Washington State University’s athletic department is reporting an approximately $31.7 million operating deficit as of January for the current fiscal year.
The department’s outlook was discussed during Thursday’s WSU Board of Regents meeting. University officials said the deficit climbed $9.7 million since athletics reported a $22 million gap in October, reaching a level similar to a $30.4 million deficit reported in August.
Athletic director Pat Chun said the biggest impact came from canceled football games. He said the Pac-12 Conference played only 31 of 45 games required by the conference’s media contract, resulting in an approximately $70 million loss leaguewide. Men’s basketball fared better, completing 97% of contracted TV games, Chun said.
For WSU, university data show revenues dropped $9 million since October, with NCAA/Pac-12 distribution losses accounting for $7.8 million. In addition, bans on fans at all athletic events eliminated ticket, parking and concession revenues.
Expenses, meanwhile, went up approximately $700,000.
“Still, with basketball to complete and then with Gov. Inslee moving everyone to Phase 3, hopefully that means a little bit of something we can do with baseball, which would be nice,” Chun said, referencing the governor’s announcement Thursday that all counties could reopen more starting March 22.
Stacy Pearson, vice president for finance and administration, said the university hopes to return to the board in May with a recommendation for bridging the gap.
University officials have considered using $11 million in savings from debt refinancing done in October, most of which was refinanced from debt linked to athletic facilities. Pearson said a wrinkle with that one-time relief, however, is that the athletic budget would have to somehow account for that amount in future years in order to break even.
Other options included obtaining loan financing through the Pac-12 Conference or through general university revenue bonds like WSU does for other projects, Pearson said. Pearson did not recommend digging into university reserves, however, saying she doesn’t “feel as confident about where we are with our reserves to be able to do that.”
Across the university, the athletic department deficit is among the factors contributing to a $62.2 million revenue loss forecast for WSU’s overall budget for the year. Other factors include losses with housing, dining and parking revenues.
WSU is still waiting to confirm available levels of emergency state and federal aid. Through the $1.9 trillion American Rescue Plan Act of 2021, which President Joe Biden signed Thursday, Pearson said preliminary estimates show WSU is in line for approximately $61 million, of which slightly more than half would be earmarked for student emergency aid.
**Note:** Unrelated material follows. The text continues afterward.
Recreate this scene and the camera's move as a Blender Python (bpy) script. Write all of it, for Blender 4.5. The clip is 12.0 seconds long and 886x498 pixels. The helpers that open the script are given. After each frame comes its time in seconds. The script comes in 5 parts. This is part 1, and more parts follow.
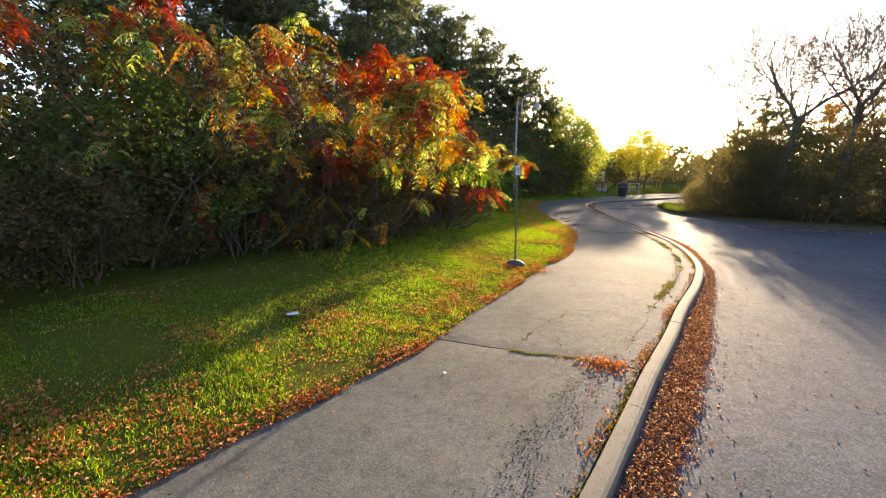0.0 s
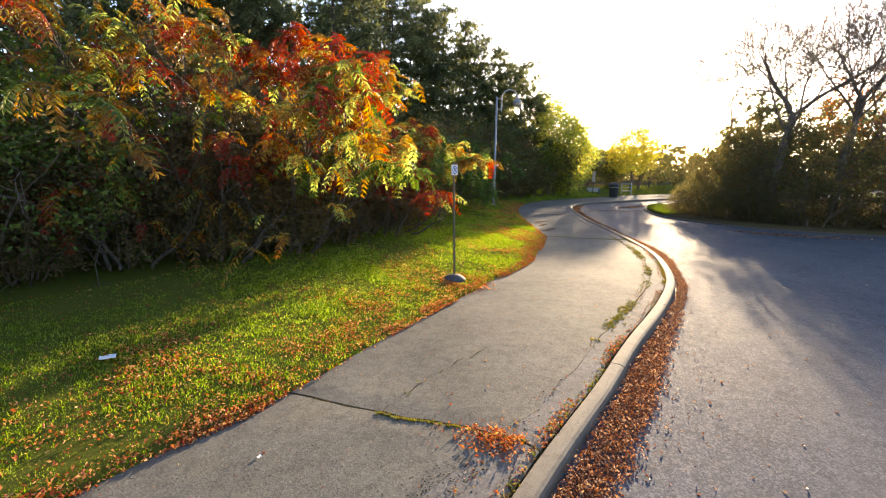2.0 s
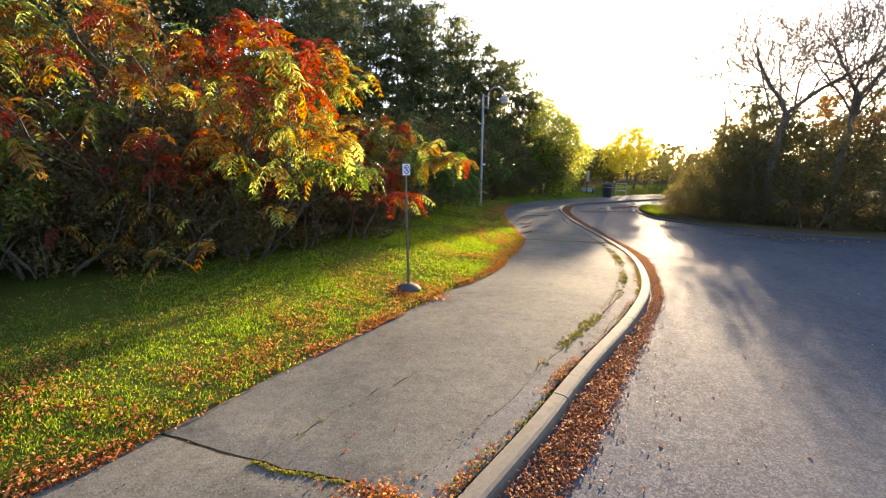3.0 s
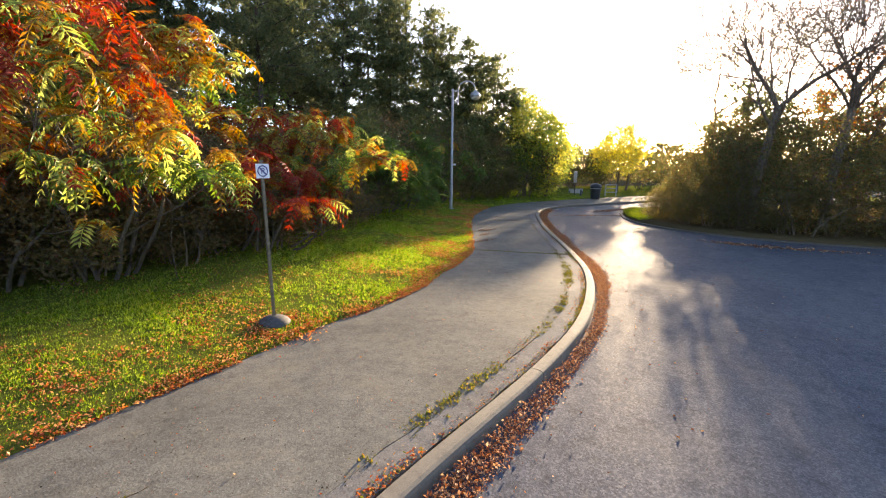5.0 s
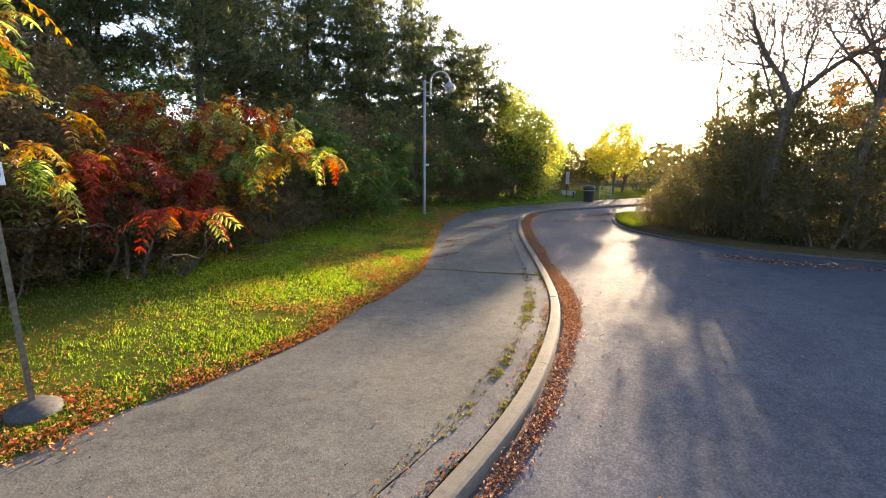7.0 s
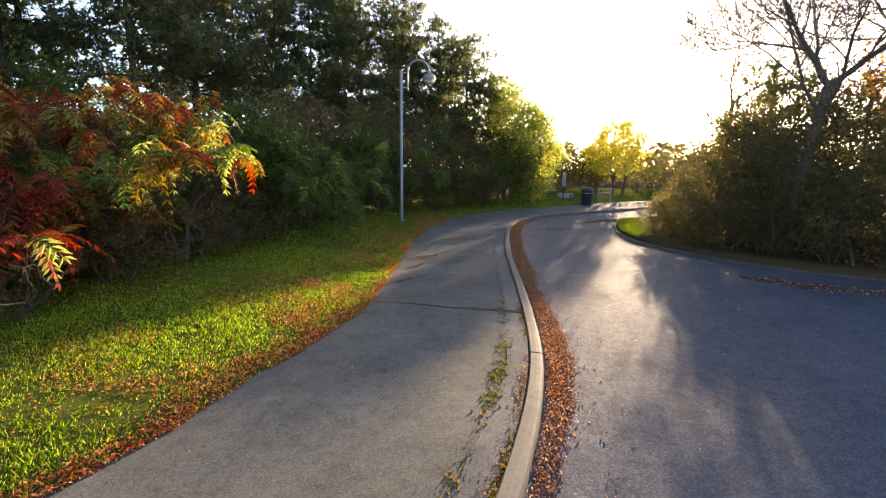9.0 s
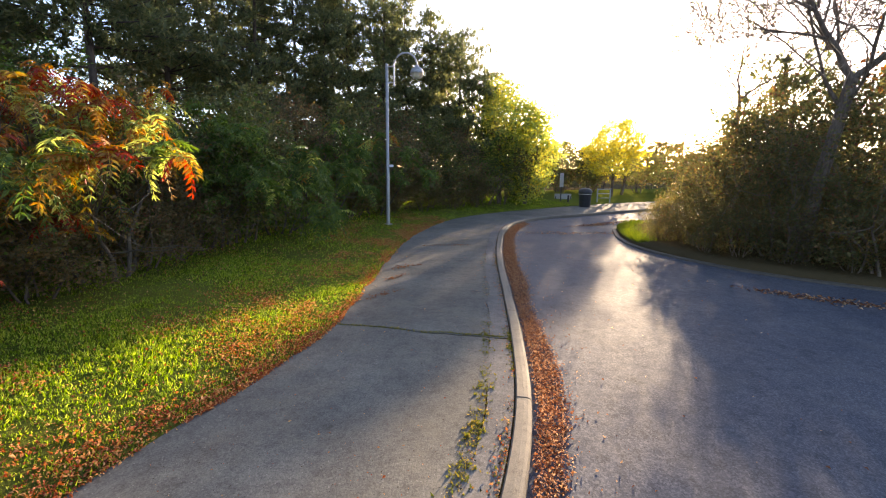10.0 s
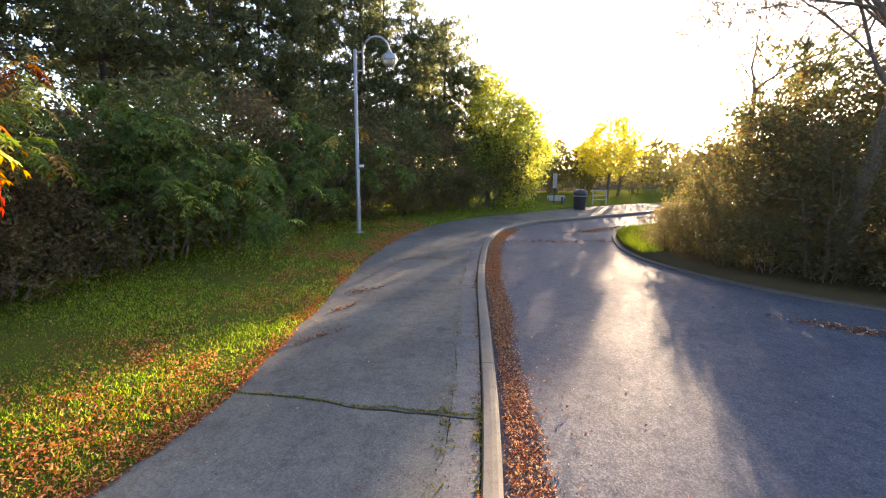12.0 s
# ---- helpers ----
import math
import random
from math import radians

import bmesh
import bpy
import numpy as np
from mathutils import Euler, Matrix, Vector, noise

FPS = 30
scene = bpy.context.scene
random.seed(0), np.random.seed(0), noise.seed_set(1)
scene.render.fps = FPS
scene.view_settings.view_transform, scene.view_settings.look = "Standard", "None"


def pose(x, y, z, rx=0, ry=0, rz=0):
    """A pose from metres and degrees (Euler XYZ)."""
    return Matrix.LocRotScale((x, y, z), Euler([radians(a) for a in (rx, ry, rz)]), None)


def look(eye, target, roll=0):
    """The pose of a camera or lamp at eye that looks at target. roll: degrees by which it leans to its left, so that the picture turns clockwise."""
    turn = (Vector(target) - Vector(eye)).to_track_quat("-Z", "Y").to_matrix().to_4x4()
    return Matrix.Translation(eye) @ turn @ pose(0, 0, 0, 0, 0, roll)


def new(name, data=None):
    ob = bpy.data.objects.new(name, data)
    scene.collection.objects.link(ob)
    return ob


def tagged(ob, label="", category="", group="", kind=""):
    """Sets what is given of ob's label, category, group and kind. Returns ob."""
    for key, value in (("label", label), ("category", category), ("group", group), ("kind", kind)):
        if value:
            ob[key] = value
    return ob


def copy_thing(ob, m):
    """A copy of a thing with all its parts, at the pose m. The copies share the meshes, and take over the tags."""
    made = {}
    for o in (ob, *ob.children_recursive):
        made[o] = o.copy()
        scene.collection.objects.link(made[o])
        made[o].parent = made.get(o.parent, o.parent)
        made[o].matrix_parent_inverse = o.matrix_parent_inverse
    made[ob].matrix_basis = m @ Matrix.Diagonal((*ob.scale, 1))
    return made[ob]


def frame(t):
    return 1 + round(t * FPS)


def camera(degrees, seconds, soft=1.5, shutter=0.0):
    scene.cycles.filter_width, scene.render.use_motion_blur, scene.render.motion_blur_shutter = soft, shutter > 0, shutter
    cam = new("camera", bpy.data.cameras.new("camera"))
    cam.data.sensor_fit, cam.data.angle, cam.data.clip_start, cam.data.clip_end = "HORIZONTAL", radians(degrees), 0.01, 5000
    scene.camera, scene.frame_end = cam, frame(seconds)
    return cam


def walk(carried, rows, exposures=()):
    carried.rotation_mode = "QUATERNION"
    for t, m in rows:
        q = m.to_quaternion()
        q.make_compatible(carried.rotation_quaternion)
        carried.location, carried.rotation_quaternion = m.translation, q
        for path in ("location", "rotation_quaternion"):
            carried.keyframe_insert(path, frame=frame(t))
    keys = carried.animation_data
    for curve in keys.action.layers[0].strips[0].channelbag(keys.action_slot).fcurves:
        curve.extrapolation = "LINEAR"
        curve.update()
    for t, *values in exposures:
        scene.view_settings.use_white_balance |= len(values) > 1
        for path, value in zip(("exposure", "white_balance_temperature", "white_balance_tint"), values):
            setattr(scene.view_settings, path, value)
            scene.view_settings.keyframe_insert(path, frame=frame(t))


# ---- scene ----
# camera: seconds, place, pitch, roll, yaw
cam = camera(90.0, 12.0, soft=1.1)
KELVIN, TINT = 8000, 18
PATH = [
    (0.0, 0.000, 0.000, 1.998, -10.40, 0.76, -0.23),
    (0.5, 0.293, 0.336, 1.998, -10.41, 0.75, -0.21),
    (1.0, 0.605, 0.669, 1.999, -10.39, 0.76, -0.21),
    (1.5, 0.945, 0.996, 2.001, -10.42, 0.79, -0.17),
    (2.0, 1.304, 1.316, 2.002, -10.44, 0.82, -0.07),
    (2.5, 1.684, 1.633, 2.006, -10.46, 0.81, 0.00),
    (3.0, 2.074, 1.956, 2.010, -10.49, 0.78, 0.06),
    (3.5, 2.470, 2.296, 2.015, -10.49, 0.75, 0.10),
    (5.5, 4.034, 4.004, 2.042, -10.44, 0.75, 0.48),
    (6.0, 4.332, 4.512, 2.043, -10.42, 0.71, 0.51),
    (6.5, 4.599, 5.050, 2.043, -10.43, 0.70, 0.51),
    (7.0, 4.841, 5.613, 2.047, -10.39, 0.71, 0.47),
    (9.0, 5.519, 7.714, 2.110, -10.40, 0.76, 0.29),
    (9.5, 5.670, 8.227, 2.119, -10.43, 0.78, 0.26),
    (10.0, 5.822, 8.728, 2.126, -10.42, 0.78, 0.07),
    (10.5, 5.952, 9.216, 2.129, -10.41, 0.75, -0.13),
    (11.0, 6.071, 9.684, 2.130, -10.40, 0.70, -0.38),
    (11.5, 6.188, 10.129, 2.130, -10.40, 0.66, -0.65),
    (12.0, 6.300, 10.568, 2.130, -10.38, 0.63, -0.72),
]
walk(cam, [(t, pose(x, y, z, 90 + pitch, 0, yaw) @ pose(0, 0, 0, 0, 0, roll)) for t, x, y, z, pitch, roll, yaw in PATH],
     exposures=((0.0, 2.1, KELVIN, TINT), (3.0, 2.3, KELVIN, TINT), (7.0, 2.38, KELVIN, TINT + 2), (9.0, 2.15, KELVIN + 50, TINT + 3), (10.0, 2.4, KELVIN + 50, TINT + 4), (11.0, 2.38, KELVIN + 100, TINT + 5), (11.5, 2.4, KELVIN + 100, TINT + 5), (12.0, 2.75, KELVIN + 100, TINT + 6)))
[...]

“I’m not saying here that we would use it to pay for athletics,” Pearson said, “but how can that help the university and our central reserves so that maybe we would be in a stronger financial position for the borrowing?”
The Board of Regents will weigh the options amid levels of scrutiny across the campus community, particularly from university faculty who are also concerned with a proposed $2 million to $3 million annual university subsidy for athletics, possibly starting in the 2022-23 fiscal year.
“We’re all competing, I think, for fewer dollars in an unknown environment,” said Greg Crouch, the Board of Regents faculty representative. “I think the faculty feel that the debt, especially this $30 million projected debt, is not addressing our core mission at the university. I think that’s where the controversy is. I’m not sure how to solve that.”
Acknowledging the faculty’s concerns, board members ultimately expressed confidence in Chun and the administration’s ability to bridge the gap. Board Member Lisa Keohokalole Schauer said she believes enrollment, especially at the Pullman campus, could decrease significantly “if our athletic department is not supported in the way that it should be.”
“There’s been a lot of changes: Coaching changes, a lot of different ways in which we can increase attendance at each of these events – and then COVID occurs,” Schauer said. “I’d like to see us find ways to invest deeper in not only our core mission, but in supporting students, and I think athletics is a big part of that.”